Work to complete :: Look through the data below and extract, unchanged, the lines from the one that contains "Continue the Blender" to the one that contains "13, 1.4, 0.9)]", both included.

-- -- --

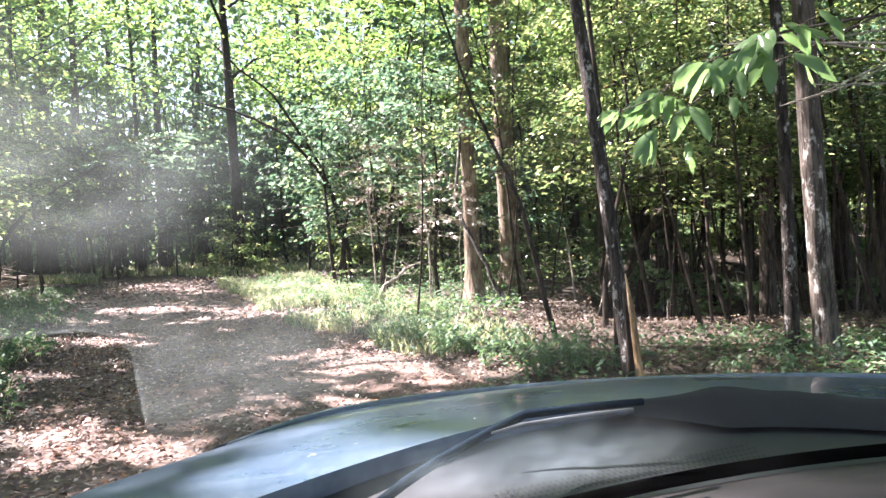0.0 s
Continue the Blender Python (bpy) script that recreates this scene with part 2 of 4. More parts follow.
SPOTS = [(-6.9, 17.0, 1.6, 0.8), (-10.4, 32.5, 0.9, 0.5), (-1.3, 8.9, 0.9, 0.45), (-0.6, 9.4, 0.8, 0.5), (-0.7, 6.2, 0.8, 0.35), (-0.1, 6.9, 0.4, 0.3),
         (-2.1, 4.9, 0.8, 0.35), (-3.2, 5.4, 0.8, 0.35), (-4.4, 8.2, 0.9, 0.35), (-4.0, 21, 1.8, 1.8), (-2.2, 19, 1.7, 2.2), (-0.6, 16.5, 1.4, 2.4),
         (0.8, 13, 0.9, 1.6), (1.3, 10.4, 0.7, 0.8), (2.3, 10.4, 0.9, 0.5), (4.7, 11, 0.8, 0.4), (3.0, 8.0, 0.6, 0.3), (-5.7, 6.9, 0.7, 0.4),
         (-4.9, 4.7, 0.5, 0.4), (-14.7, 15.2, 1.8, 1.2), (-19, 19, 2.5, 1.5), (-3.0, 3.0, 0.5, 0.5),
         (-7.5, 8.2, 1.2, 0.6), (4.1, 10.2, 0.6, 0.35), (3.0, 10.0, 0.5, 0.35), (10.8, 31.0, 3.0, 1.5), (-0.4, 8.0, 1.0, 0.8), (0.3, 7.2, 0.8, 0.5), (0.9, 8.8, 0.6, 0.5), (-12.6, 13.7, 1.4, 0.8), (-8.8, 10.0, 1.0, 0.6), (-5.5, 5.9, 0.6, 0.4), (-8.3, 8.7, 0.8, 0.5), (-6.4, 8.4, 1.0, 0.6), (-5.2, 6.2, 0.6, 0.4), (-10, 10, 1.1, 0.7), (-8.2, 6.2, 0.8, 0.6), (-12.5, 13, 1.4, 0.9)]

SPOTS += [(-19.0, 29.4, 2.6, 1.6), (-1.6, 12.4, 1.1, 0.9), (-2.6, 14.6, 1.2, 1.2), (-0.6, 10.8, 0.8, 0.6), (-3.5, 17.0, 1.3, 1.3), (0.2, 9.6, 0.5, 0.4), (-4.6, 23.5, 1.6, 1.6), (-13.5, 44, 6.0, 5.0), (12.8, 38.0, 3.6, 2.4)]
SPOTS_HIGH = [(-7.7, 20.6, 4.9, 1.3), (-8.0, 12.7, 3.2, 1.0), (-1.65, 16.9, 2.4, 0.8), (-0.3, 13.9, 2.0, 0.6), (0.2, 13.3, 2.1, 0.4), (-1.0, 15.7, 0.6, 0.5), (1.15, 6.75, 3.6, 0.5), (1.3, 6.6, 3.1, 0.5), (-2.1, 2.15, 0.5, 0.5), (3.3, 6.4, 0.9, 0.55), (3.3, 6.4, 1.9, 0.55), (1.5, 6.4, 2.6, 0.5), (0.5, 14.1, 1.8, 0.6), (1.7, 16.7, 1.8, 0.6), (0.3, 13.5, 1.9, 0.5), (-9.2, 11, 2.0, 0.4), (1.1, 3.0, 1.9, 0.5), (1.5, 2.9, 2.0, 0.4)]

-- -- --

Response below ::
Continue the Blender Python (bpy) script that recreates this scene with part 2 of 4. More parts follow.
SPOTS = [(-6.9, 17.0, 1.6, 0.8), (-10.4, 32.5, 0.9, 0.5), (-1.3, 8.9, 0.9, 0.45), (-0.6, 9.4, 0.8, 0.5), (-0.7, 6.2, 0.8, 0.35), (-0.1, 6.9, 0.4, 0.3),
         (-2.1, 4.9, 0.8, 0.35), (-3.2, 5.4, 0.8, 0.35), (-4.4, 8.2, 0.9, 0.35), (-4.0, 21, 1.8, 1.8), (-2.2, 19, 1.7, 2.2), (-0.6, 16.5, 1.4, 2.4),
         (0.8, 13, 0.9, 1.6), (1.3, 10.4, 0.7, 0.8), (2.3, 10.4, 0.9, 0.5), (4.7, 11, 0.8, 0.4), (3.0, 8.0, 0.6, 0.3), (-5.7, 6.9, 0.7, 0.4),
         (-4.9, 4.7, 0.5, 0.4), (-14.7, 15.2, 1.8, 1.2), (-19, 19, 2.5, 1.5), (-3.0, 3.0, 0.5, 0.5),
         (-7.5, 8.2, 1.2, 0.6), (4.1, 10.2, 0.6, 0.35), (3.0, 10.0, 0.5, 0.35), (10.8, 31.0, 3.0, 1.5), (-0.4, 8.0, 1.0, 0.8), (0.3, 7.2, 0.8, 0.5), (0.9, 8.8, 0.6, 0.5), (-12.6, 13.7, 1.4, 0.8), (-8.8, 10.0, 1.0, 0.6), (-5.5, 5.9, 0.6, 0.4), (-8.3, 8.7, 0.8, 0.5), (-6.4, 8.4, 1.0, 0.6), (-5.2, 6.2, 0.6, 0.4), (-10, 10, 1.1, 0.7), (-8.2, 6.2, 0.8, 0.6), (-12.5, 13, 1.4, 0.9)]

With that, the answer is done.